Críticas AdoroCinema
2,5
Regular
Luta por Justiça

O fascínio pelo herói solitário

por Sarah Lyra

Luta por Justiça é um dos casos frequentes de temática que se sobressai à forma. Não há nada de terrivelmente errado no longa de Destin Daniel Cretton, mas tampouco acerta ou cria identidade própria. O protagonista Bryan Stevenson (Michael B. Jordan), um advogado recém-formado em Harvard, abre mão do caminho óbvio, e mais fácil, para se dedicar a prisioneiros condenados à morte que jamais receberam assistência legal justa. Somente esta decisão, explorada ao máximo no momento em que ele sai de casa e precisa convencer a própria mãe sobre a importância de seu ato, é o suficiente para transformá-lo num homem cujas motivações e caráter jamais serão questionados. E, claro, se há um ator que personifica esta intenção, Jordan é a escalação certeira para o projeto.

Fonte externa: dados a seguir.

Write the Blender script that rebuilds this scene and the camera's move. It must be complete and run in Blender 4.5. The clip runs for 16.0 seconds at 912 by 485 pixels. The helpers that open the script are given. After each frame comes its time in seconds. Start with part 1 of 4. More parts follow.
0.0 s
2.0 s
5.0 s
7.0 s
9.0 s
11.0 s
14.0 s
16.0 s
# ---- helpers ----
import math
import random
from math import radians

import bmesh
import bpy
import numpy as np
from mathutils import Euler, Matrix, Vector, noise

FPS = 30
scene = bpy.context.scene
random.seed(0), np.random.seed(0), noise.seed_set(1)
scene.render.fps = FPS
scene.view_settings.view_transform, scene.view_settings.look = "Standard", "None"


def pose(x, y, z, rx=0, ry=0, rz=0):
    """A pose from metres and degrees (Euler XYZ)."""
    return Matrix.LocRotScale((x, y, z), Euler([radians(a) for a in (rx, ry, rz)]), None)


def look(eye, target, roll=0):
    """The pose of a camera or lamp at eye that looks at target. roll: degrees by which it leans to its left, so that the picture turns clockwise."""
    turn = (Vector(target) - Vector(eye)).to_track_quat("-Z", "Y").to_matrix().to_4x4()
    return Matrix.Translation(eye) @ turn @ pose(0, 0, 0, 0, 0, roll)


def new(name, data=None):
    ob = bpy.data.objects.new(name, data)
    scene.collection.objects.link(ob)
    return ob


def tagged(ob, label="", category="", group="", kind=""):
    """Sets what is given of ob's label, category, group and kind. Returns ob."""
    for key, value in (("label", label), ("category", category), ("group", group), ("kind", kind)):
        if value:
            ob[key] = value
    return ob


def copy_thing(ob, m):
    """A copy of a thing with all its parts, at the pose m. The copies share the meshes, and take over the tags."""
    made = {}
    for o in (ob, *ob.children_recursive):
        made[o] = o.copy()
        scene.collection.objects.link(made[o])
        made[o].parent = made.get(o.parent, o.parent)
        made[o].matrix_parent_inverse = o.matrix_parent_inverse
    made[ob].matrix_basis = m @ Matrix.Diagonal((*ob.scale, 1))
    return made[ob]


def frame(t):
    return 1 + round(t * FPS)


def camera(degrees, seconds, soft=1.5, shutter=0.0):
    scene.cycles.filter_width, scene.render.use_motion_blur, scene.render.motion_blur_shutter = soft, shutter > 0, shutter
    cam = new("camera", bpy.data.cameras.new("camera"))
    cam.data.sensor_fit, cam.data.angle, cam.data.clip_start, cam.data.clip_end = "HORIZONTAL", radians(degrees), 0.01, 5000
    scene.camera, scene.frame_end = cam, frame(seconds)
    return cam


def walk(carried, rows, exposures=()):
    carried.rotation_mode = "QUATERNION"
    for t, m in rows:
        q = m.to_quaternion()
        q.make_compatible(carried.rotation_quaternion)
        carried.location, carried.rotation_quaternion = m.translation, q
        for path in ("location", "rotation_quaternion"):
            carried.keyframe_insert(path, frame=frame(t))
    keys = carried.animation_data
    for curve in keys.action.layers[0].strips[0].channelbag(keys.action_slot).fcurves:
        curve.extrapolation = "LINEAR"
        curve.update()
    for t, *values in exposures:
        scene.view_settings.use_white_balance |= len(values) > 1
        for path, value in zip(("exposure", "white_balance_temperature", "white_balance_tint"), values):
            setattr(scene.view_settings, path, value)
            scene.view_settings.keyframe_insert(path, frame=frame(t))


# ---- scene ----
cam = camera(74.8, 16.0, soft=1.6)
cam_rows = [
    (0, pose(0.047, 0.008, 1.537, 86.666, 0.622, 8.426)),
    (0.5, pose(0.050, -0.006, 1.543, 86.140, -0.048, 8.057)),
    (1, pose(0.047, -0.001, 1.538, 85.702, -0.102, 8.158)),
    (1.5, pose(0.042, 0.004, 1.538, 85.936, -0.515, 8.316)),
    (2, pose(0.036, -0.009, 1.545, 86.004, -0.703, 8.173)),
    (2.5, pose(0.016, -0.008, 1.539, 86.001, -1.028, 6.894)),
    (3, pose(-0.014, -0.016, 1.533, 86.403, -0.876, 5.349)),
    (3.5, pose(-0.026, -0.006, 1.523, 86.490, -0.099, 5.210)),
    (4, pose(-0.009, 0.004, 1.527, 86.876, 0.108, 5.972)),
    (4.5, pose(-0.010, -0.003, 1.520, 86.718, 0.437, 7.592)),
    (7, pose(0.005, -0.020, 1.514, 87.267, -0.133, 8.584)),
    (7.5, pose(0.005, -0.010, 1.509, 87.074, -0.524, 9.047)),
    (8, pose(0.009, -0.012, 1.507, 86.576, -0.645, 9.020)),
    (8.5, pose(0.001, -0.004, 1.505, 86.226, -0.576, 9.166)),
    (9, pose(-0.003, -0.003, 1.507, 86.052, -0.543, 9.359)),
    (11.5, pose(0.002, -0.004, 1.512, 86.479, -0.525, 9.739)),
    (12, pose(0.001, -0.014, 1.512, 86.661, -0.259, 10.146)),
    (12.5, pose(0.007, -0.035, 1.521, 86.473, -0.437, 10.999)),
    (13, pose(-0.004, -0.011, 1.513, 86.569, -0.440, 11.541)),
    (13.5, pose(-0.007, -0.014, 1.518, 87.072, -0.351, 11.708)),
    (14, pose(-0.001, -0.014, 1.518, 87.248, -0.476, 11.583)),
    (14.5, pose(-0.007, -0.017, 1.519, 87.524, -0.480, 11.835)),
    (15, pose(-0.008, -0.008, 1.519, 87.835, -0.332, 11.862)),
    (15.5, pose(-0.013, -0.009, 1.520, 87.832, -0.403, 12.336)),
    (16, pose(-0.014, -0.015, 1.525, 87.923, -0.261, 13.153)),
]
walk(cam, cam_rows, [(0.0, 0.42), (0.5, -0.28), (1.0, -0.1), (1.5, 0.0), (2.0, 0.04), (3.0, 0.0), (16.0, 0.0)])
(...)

Embora a trama se disponha a abordar, na maior parte do tempo, as barbaridades do sistema judicial americano, fica claro o fascínio do roteiro por Stevenson. Todos parecem imediatamente atraídos e encantados pela determinação do rapaz, exceto, talvez, Walter McMillian (Jamie Foxx), cuja função inicial é de demonstrar resistência em receber ajuda, para momentos depois ceder ao já conhecido charme do protagonista — um truque clássico em Hollywood. O curioso desse tipo de recurso não é tanto sua popularidade, mas o fato de normalmente ser utilizado para falar mais do personagem que recebeu a negação do que sobre aquele que talvez merecesse mais da nossa atenção enquanto espectador.

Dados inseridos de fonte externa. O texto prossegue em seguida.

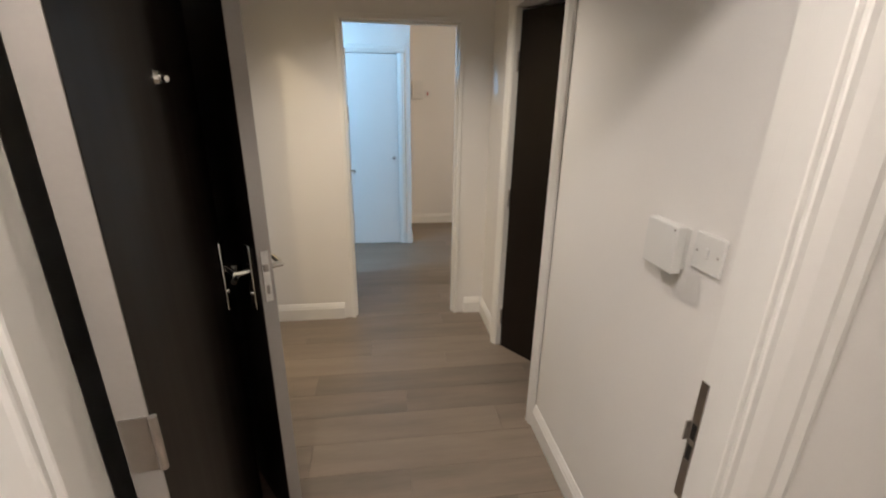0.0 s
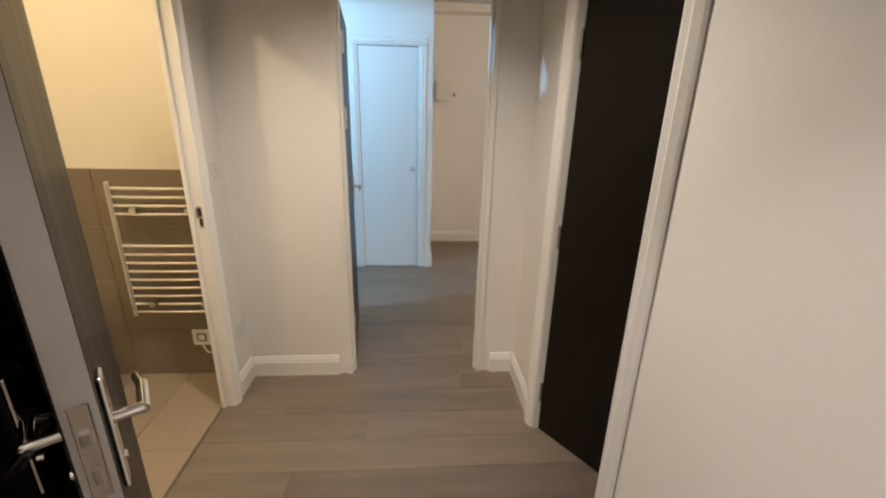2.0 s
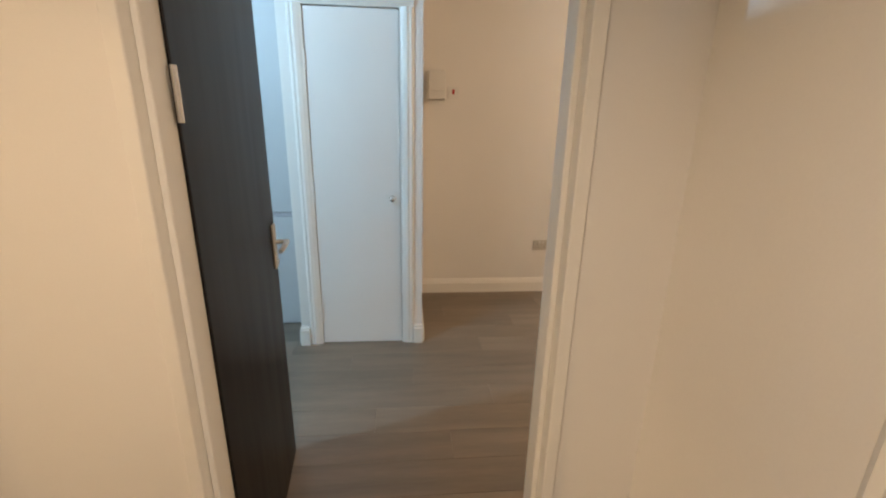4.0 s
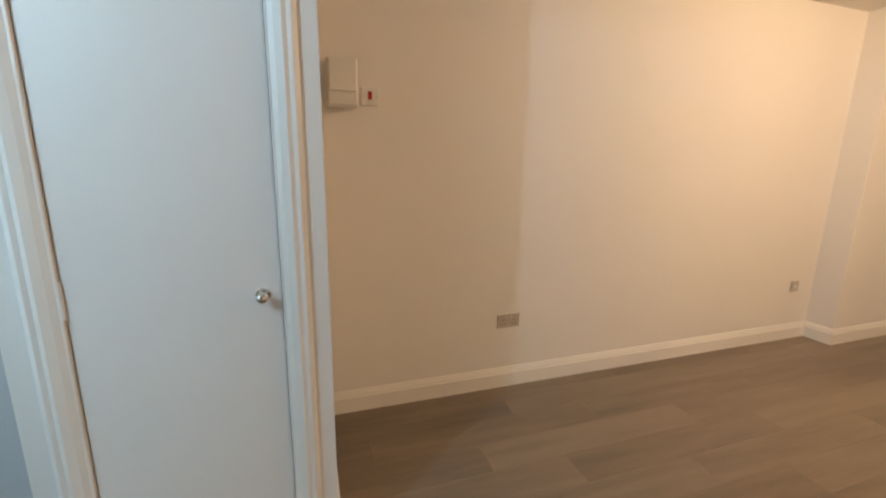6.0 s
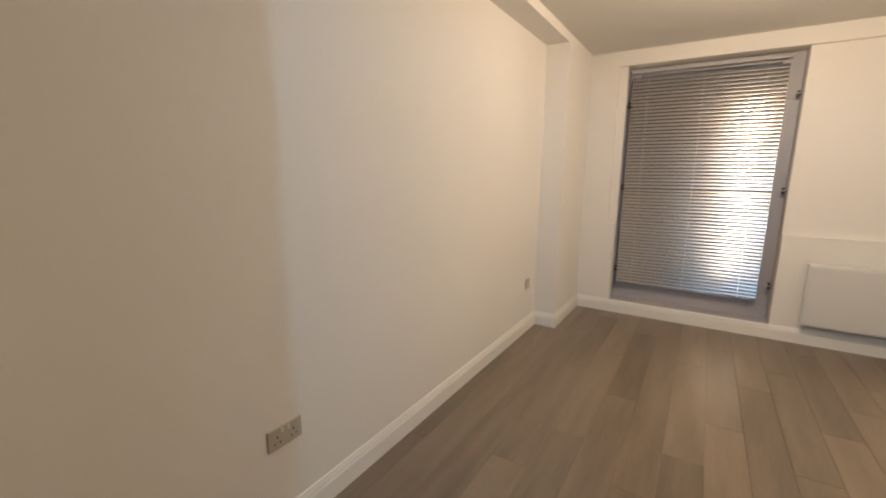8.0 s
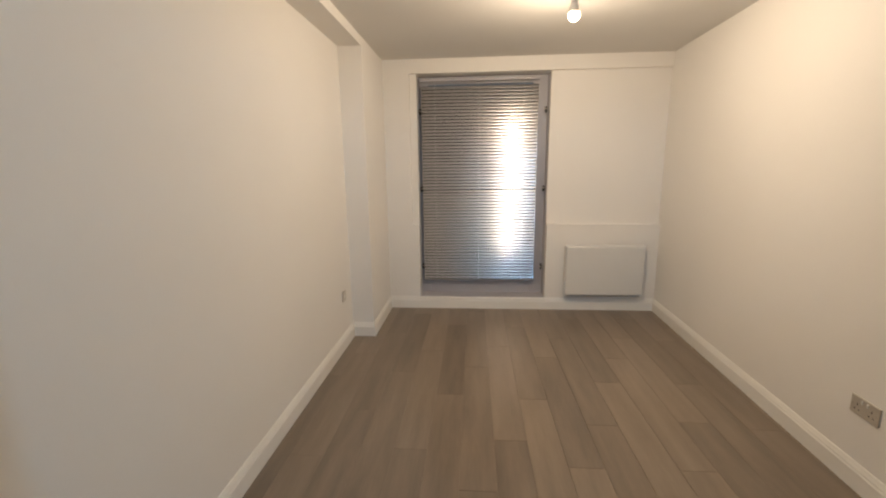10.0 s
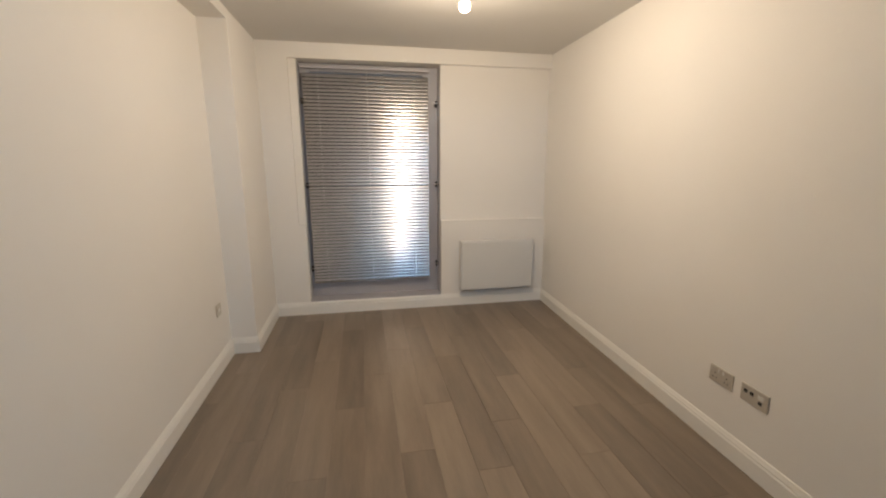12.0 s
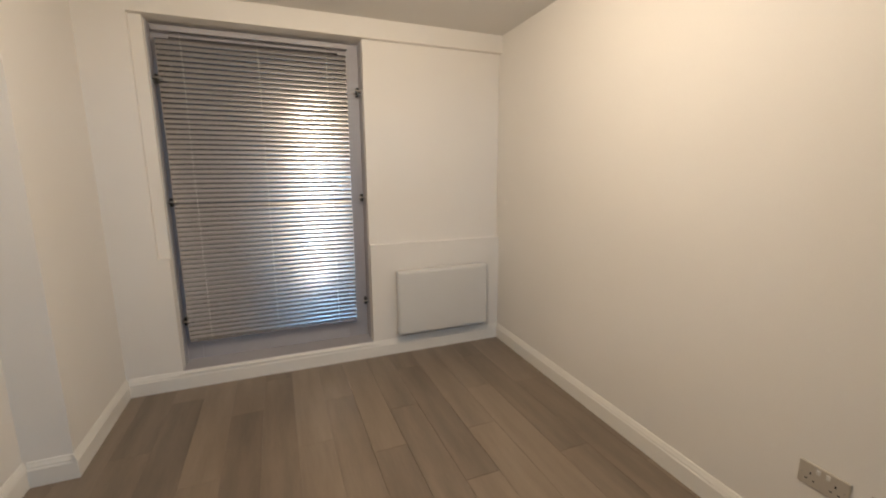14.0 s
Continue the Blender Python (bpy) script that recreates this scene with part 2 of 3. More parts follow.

Note como, durante um revés no segundo ato, quando fica claro que as chances do prisioneiro em reverter sua sentença são escassas, é Stevenson quem recebe o consolo de McMillian, e não o contrário. “Você devolveu minha verdade”, diz o homem no corredor da morte para o advogado frustrado. Outro artifício utilizado é aquele em que uma fala com uma informação histórica é inserida de modo a praticamente anunciar uma ruptura. “Você sabe quantas pessoas já se livraram do corredor da morte? Zero”, esbraveja o personagem de Foxx ao demonstrar sua falta de crença no sistema, ao mesmo tempo explicando para o espectador o impacto de sua provável libertação.

A representação feminina na trama é outro aspecto que se mostra problemático, a começar por Eva (Brie Larson), que não só carece de um arco próprio como entra em cena com dois objetivos bastante delimitados. O primeiro é o de antecipar as perguntas do espectador e se certificar de que não há dúvidas sobre o que foi explicado na cena. Exemplo disso é o momento em que Stevenson fala do uso impróprio de um depoimento no julgamento de McMillian, e imediatamente depois Eva repete as mesmas informações com palavras diferentes, acrescentando detalhes e conclusões que possam ter passado batido ao público.

A segunda função é de enaltecer a figura do protagonista. Note como, durante um jantar em sua casa, ela fala de sua trajetória em busca de um trabalho que fizesse a diferença e de como estava prestes a desistir quando finalmente encontra Stevenson, seu salvador. Até mesmo a atendente de um escritório governamental tem como única participação um questionamento sobre o status civil do advogado.

Minnie (Karan Kendrick), por sua vez, é a esposa que se mantém incondicionalmente ao lado do marido, mesmo sabendo de uma traição ocorrida meses antes. Suas dificuldades financeiras e, principalmente, a ambiguidade de seus sentimentos diante da situação do marido jamais são abordadas.

Há uma válida tentativa de trazer profundidade à rotina no corredor da morte, principalmente quando uma maior atenção é dada ao trio de vizinhos de cela. No entanto, a indisponibilidade do longa em abordar os supostos crimes de Herbert (Rob Morgan) e Anthony (O'Shea Jackson Jr.) surpreende, principalmente quando os créditos finais revelam que o último precisou passar décadas na cadeia antes de provar sua inocência, um grave sintoma da estrutura falha do judiciário americano que nunca é explorado pelo roteiro. Ao final, fica claro que a luta referida no título é mais do homem que abriu mão de certos privilégios do que contra as injustiças institucionalizadas dos órgãos judiciais.

Filme visto no 21º Festival do Rio, em dezembro de 2019.